Depois das escutas telefónicas e dos chips nos automóveis – um grande negócio, para além de ser um atentado à nossa privacidade – e de um conjunto de medidas avulsas que, sob a desculpa do combate á criminalidade, nos afectam a todos (aliás, se quisessem combater a sério os criminosos, não os punham em liberdade tão depressa nem colocavam tantos obstáculos à sua prisão e julgamento), vem agora Sócrates recuperar a polícia política do antigamente. Se há por aí quem se espante, eu não.
E não me digam que a medida é bem intencionada, pois é tomada em vésperas de eleições, ou seja, perante a possibilidade de outra força política ocupar o poder. Só pensará isto quem desconhecer os meandros da política e os seus alçapões. Neste momento, toda a estrutura dos serviços secretos, quer em termos de organização, quer de quadros, é controlada pelo PS. E fica tudo dito.
IV Acto – Cerejas sem caroço
No PS, contudo, nem tudo cheira a tragédia. Também há a parte ridícula, cómica, quase incrível. Que, apesar disso, não deixa de ter um acentuado matiz burguês. E matriz também. Gente fina é outra coisa, não é verdade?
Ora, acontece que uma menina, de seu nome Carolina Patrocínio, é a mandatária do PS para a Juventude, nas eleições que aí vêm. E acontece, também, que a dita menina não gosta de comer cerejas com caroço, nem uvas com grainha. Vai daí, encarrega a sua empregada doméstica de retirar os caroços às cerejas e as grainhas às uvas, que assim degusta sem medos de se engasgar, indo-lhe ao goto.
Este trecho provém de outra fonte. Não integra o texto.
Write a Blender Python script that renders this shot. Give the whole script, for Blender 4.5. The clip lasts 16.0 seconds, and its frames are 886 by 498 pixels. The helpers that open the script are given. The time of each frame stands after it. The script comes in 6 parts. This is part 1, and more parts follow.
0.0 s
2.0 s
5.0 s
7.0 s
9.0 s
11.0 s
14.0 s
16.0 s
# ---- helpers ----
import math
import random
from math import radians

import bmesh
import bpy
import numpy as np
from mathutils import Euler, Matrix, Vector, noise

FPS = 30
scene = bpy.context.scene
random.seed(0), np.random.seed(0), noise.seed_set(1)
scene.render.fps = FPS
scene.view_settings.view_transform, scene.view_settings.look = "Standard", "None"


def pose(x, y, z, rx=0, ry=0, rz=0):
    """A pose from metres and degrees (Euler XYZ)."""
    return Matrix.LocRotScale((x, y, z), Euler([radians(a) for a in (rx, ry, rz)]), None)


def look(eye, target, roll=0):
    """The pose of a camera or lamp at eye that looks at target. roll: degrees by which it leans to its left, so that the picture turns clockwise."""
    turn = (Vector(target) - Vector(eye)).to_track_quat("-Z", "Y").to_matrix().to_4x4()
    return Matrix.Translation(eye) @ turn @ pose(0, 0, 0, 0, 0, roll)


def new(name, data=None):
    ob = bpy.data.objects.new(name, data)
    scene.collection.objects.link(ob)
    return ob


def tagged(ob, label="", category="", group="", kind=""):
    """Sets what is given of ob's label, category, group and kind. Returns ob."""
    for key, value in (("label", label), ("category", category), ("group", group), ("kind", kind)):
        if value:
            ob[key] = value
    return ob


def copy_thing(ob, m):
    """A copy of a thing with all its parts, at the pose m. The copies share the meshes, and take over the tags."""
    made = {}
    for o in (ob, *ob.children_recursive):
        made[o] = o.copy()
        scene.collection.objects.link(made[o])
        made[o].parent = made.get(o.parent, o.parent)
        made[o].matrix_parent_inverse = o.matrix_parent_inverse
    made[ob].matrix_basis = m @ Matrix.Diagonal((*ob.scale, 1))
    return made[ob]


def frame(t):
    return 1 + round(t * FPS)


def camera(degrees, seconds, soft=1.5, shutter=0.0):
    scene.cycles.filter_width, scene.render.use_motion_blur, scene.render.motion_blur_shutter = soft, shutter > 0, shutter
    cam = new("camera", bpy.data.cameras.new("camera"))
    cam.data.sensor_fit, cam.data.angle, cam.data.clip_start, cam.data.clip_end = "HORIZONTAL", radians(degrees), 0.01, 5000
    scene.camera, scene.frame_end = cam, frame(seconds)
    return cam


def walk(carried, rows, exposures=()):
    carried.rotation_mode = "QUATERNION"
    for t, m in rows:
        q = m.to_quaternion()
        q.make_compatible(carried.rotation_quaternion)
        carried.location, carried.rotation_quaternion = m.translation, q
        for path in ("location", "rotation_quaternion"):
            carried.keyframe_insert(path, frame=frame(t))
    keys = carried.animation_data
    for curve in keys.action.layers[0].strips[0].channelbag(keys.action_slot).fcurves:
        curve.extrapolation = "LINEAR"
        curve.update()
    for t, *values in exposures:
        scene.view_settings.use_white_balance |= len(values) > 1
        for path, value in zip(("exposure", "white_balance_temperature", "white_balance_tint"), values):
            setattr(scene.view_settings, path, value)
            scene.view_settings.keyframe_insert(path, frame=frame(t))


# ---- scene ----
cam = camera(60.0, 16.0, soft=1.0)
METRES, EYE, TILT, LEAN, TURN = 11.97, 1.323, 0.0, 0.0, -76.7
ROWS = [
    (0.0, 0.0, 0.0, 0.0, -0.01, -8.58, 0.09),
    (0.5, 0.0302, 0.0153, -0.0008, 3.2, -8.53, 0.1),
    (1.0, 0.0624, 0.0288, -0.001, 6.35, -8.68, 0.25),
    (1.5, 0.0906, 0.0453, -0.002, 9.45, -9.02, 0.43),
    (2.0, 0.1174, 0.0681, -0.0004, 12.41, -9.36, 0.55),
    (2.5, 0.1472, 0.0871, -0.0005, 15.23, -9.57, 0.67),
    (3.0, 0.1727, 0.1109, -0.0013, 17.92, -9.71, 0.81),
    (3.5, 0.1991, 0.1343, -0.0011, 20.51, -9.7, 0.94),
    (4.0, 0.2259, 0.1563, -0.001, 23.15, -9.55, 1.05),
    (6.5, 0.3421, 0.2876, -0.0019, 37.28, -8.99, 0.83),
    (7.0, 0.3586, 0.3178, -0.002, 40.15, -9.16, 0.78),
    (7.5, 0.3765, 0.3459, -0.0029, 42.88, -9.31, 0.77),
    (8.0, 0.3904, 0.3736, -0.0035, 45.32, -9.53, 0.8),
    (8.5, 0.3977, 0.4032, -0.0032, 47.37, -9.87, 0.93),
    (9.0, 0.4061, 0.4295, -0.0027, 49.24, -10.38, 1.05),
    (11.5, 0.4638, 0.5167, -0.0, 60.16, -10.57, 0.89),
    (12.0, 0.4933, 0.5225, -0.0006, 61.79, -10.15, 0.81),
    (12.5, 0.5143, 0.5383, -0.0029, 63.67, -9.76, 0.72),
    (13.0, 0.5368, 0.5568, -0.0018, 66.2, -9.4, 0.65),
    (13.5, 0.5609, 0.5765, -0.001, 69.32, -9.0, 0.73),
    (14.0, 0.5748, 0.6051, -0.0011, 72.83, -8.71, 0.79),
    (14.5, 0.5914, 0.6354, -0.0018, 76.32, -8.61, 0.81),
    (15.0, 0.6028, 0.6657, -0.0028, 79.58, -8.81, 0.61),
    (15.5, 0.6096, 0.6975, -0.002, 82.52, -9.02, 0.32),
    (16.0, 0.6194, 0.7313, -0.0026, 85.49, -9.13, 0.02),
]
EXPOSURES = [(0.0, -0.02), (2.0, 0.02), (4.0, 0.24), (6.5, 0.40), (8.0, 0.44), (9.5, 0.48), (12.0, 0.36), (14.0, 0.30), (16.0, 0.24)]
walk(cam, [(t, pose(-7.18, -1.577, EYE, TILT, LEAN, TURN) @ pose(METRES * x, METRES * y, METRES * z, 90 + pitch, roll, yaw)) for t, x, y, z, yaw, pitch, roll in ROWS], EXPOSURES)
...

E tudo isto ela nos revelou com uma candura de loura tão loura, que até as louras das anedotas abriram a boca de espanto.
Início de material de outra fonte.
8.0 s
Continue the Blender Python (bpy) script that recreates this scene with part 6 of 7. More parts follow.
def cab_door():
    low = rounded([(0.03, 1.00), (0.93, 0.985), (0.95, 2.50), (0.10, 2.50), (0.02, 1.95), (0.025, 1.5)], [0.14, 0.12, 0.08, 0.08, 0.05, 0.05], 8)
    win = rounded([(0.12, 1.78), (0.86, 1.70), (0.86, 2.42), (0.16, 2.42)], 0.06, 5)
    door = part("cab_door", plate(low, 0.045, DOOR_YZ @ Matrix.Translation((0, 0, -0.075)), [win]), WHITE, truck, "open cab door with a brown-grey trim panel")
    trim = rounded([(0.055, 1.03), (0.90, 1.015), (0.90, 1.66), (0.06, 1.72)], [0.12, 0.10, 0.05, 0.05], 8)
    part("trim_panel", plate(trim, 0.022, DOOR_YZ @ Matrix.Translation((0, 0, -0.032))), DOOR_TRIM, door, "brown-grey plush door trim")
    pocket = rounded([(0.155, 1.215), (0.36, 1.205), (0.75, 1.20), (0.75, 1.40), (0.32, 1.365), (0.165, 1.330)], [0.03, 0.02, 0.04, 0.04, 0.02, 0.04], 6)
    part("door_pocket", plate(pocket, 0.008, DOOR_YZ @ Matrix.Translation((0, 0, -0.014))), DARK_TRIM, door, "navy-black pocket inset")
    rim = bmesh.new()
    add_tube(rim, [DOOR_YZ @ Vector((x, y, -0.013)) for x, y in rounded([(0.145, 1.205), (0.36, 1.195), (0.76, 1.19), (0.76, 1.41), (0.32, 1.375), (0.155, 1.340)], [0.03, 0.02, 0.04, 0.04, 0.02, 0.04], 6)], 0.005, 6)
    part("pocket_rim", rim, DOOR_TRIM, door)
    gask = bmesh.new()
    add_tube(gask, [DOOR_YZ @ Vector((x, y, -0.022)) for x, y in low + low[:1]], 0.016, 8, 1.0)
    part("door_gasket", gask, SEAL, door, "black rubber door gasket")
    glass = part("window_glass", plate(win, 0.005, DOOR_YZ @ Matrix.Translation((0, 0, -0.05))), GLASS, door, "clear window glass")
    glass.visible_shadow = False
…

Com grande parte dos jovens deste país desempregada, ou a recibos verdes, ou com trabalho precário, não podendo, por isso, aceder a cerejas ou a uvas – e, muito menos, a empregadas domésticas – a menina Carolina Patrocínio é, de facto, uma excelente representante da juventude.
Benza-a Deus, menina Carolina. Ele deu-lhe em esquisitice o que lhe tirou em inteligência, não foi?
Deixe lá. Não se pode ter tudo…
(João Carlos Pereira)
Lida nas “Provocações” da Rádio Baía em 02/09/2009.